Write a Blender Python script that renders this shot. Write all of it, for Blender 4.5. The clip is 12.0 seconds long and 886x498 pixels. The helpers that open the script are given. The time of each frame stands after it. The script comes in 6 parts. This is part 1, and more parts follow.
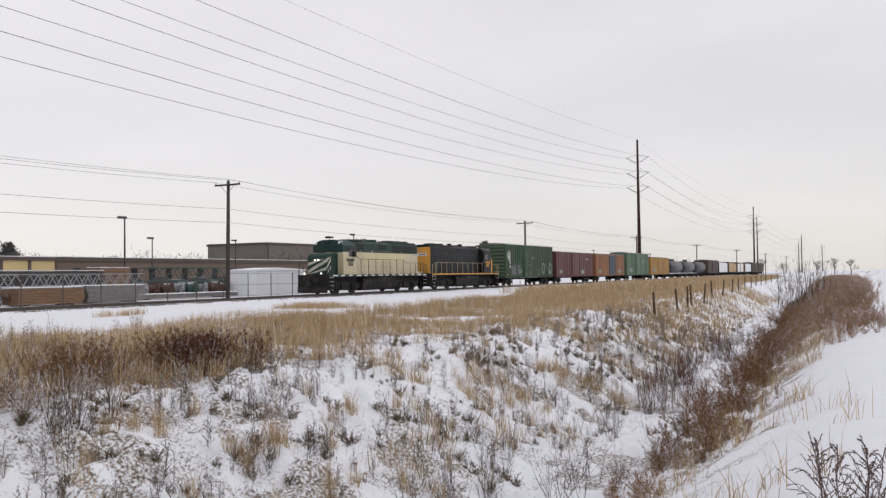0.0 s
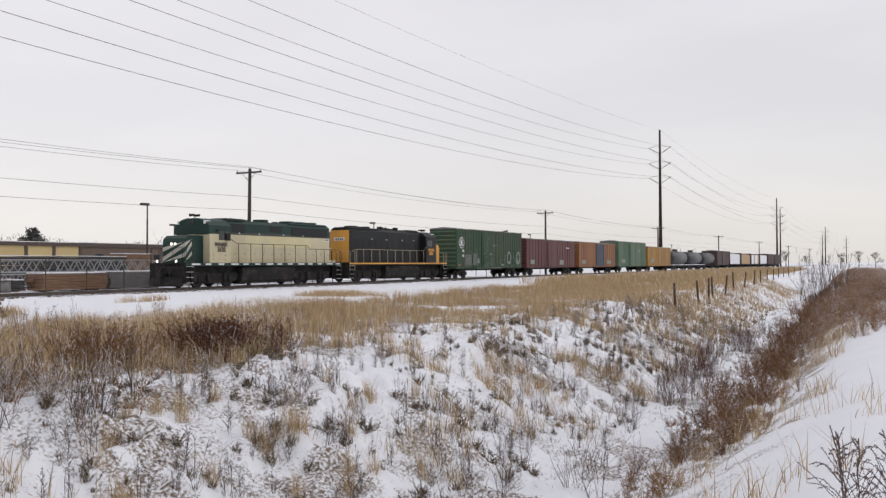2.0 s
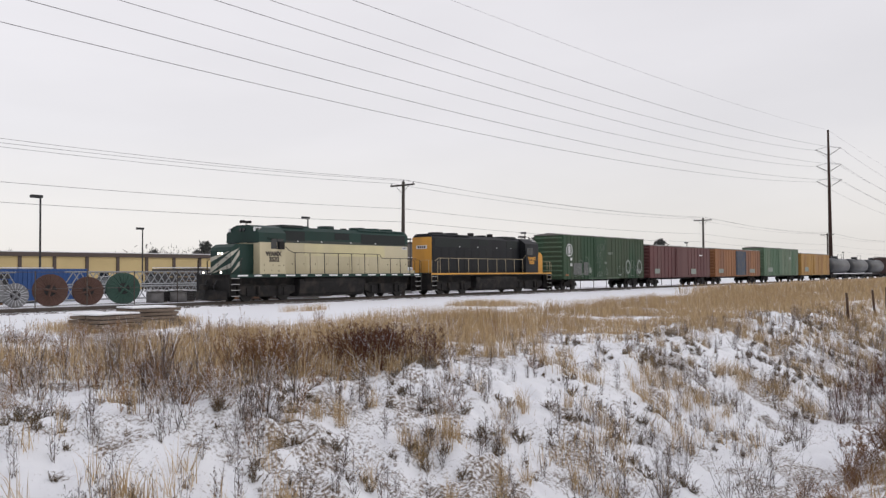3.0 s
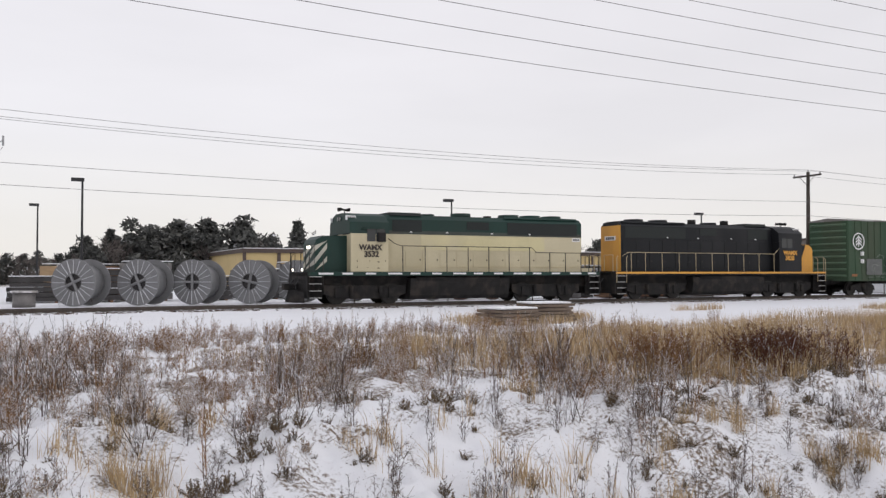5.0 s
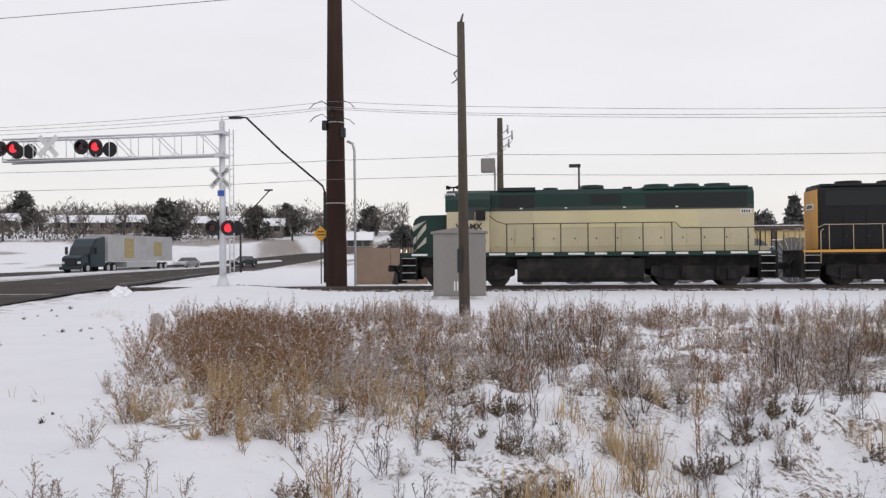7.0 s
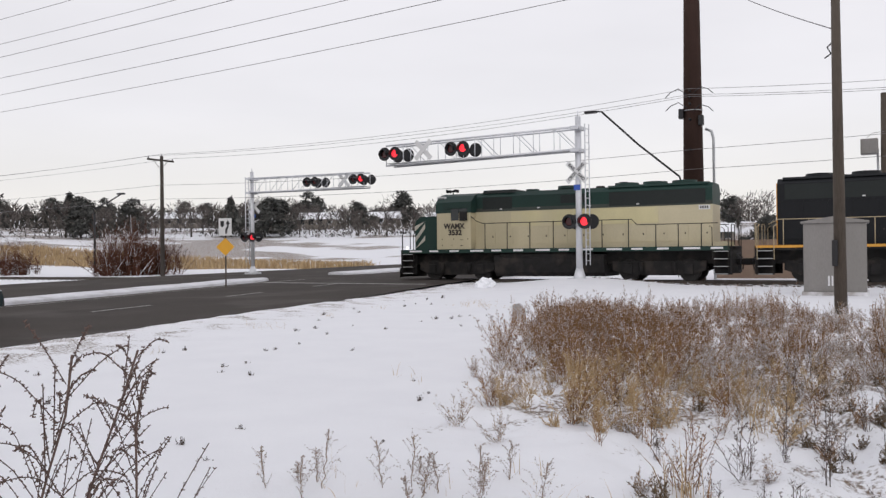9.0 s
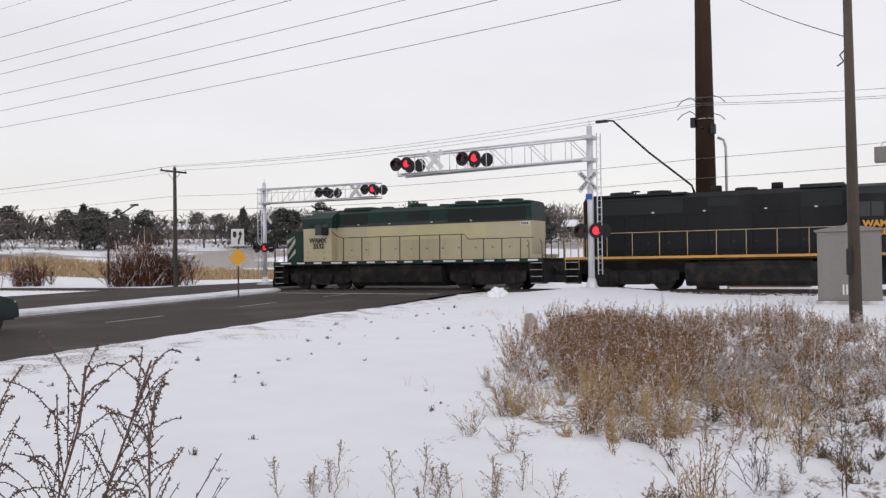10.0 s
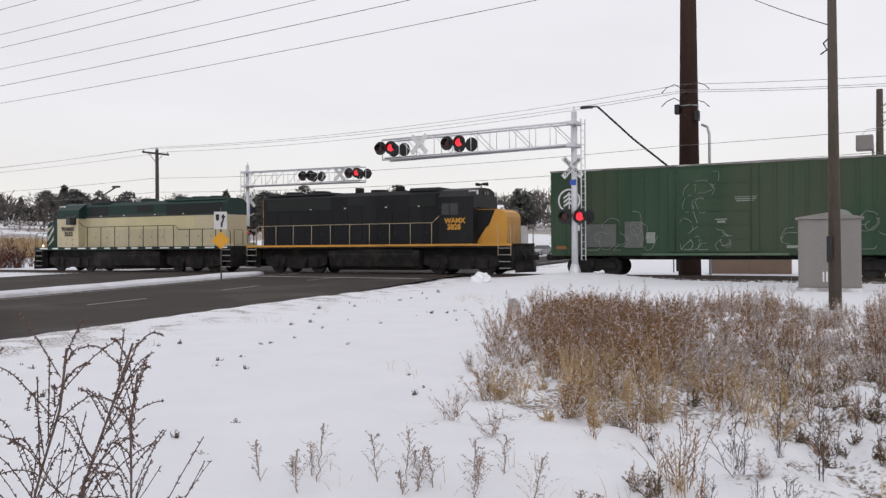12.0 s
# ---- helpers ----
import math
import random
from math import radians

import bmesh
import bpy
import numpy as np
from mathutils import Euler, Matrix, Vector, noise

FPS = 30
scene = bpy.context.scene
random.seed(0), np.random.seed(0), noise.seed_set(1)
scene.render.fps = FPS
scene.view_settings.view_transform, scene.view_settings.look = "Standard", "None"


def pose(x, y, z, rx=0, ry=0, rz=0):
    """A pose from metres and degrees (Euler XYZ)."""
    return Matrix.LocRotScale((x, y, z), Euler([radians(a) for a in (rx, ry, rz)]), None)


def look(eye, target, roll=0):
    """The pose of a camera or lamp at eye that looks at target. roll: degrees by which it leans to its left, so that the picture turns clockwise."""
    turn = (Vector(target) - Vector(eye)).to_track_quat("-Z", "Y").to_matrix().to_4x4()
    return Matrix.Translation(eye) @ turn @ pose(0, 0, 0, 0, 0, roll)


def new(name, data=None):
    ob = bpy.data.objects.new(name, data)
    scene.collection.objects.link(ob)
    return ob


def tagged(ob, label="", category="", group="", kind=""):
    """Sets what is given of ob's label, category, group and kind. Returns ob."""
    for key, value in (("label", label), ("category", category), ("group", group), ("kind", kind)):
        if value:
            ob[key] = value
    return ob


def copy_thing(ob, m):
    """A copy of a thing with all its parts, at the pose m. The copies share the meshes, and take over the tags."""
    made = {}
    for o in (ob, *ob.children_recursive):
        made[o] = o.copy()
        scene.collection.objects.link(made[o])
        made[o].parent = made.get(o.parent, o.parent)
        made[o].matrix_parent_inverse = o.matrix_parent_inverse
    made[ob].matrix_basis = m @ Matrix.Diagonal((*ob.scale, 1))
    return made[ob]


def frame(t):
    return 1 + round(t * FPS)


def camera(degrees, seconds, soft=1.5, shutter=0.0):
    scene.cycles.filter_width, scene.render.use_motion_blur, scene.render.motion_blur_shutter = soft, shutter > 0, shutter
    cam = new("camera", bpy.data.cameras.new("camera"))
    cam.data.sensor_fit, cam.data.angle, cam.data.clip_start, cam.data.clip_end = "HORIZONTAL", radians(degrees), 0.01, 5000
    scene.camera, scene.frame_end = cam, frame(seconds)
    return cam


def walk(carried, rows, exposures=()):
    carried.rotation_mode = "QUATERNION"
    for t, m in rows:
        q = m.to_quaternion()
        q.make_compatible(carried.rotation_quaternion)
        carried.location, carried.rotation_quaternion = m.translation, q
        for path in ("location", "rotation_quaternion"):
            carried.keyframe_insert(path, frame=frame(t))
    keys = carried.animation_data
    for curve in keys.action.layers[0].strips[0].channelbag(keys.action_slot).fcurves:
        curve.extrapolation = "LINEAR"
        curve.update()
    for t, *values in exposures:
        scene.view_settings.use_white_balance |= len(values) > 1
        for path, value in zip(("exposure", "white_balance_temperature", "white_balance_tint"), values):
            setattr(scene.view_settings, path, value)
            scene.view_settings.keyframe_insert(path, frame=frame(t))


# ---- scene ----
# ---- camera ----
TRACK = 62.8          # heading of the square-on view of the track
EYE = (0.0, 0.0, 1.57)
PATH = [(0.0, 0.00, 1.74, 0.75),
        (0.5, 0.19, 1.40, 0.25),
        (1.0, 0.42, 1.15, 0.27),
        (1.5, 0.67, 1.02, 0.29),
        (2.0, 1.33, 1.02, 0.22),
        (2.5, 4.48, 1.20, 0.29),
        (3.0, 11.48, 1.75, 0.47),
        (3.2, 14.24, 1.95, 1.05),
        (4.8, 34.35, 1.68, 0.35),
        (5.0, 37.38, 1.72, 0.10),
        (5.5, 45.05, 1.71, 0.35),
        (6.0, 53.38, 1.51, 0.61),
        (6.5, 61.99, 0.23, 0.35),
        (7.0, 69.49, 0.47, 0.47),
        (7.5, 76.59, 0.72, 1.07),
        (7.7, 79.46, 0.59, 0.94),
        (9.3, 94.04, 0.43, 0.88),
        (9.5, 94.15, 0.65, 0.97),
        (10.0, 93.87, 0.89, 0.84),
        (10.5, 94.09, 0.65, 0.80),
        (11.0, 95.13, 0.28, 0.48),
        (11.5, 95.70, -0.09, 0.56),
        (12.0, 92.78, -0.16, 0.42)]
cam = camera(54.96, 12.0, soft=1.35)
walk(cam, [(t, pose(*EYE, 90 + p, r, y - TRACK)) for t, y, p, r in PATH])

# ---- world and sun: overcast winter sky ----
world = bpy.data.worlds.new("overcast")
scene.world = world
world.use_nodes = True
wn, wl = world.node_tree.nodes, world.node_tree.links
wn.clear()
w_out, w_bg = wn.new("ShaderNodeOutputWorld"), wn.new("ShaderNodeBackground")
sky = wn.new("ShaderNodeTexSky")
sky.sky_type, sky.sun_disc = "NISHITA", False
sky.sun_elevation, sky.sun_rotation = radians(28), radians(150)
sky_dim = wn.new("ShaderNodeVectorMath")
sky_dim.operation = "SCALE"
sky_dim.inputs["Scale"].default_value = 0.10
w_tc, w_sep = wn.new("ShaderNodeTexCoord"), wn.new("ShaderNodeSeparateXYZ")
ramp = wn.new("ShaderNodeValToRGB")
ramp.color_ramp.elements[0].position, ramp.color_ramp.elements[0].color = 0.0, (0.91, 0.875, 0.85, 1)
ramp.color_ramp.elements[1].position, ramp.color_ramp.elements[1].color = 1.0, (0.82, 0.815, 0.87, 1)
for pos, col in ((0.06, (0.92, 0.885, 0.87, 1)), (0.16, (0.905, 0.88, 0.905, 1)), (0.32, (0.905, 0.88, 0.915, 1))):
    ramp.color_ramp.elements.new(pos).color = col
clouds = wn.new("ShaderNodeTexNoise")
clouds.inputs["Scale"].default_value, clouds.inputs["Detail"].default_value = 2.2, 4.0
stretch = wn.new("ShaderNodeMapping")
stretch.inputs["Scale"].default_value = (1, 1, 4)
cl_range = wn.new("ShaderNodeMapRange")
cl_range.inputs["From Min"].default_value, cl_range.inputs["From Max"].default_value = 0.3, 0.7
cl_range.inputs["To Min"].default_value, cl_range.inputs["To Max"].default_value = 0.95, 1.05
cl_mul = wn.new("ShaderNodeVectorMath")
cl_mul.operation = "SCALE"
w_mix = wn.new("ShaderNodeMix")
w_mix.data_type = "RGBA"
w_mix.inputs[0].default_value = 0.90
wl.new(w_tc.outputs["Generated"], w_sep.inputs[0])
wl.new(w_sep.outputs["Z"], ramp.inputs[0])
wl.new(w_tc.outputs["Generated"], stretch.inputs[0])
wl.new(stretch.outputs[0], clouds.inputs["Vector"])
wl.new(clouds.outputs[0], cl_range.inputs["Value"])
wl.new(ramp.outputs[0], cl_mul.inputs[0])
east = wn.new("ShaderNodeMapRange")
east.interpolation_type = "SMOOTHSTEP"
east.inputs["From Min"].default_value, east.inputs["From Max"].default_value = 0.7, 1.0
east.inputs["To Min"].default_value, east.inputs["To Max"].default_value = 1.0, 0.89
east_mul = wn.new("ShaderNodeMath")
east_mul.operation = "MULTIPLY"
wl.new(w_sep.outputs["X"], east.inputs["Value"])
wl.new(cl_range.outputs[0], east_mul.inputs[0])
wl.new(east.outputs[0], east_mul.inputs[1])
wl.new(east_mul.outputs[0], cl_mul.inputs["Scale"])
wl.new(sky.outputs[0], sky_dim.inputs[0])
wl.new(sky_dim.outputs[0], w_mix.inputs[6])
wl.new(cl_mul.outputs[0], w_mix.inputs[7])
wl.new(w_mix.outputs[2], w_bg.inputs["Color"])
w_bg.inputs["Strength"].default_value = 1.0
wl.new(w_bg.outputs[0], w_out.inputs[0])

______

§ Stated problem: Copy nothing but the lines from the first one in the listing through the line with "import numpy as np", and omit the pictures.

§ Response to this exercise:
Write a Blender Python script that renders this shot. Write all of it, for Blender 4.5. The clip is 12.0 seconds long and 886x498 pixels. The helpers that open the script are given. The time of each frame stands after it. The script comes in 6 parts. This is part 1, and more parts follow.
0.0 s
2.0 s
3.0 s
5.0 s
7.0 s
9.0 s
10.0 s
12.0 s
# ---- helpers ----
import math
import random
from math import radians

import bmesh
import bpy
import numpy as np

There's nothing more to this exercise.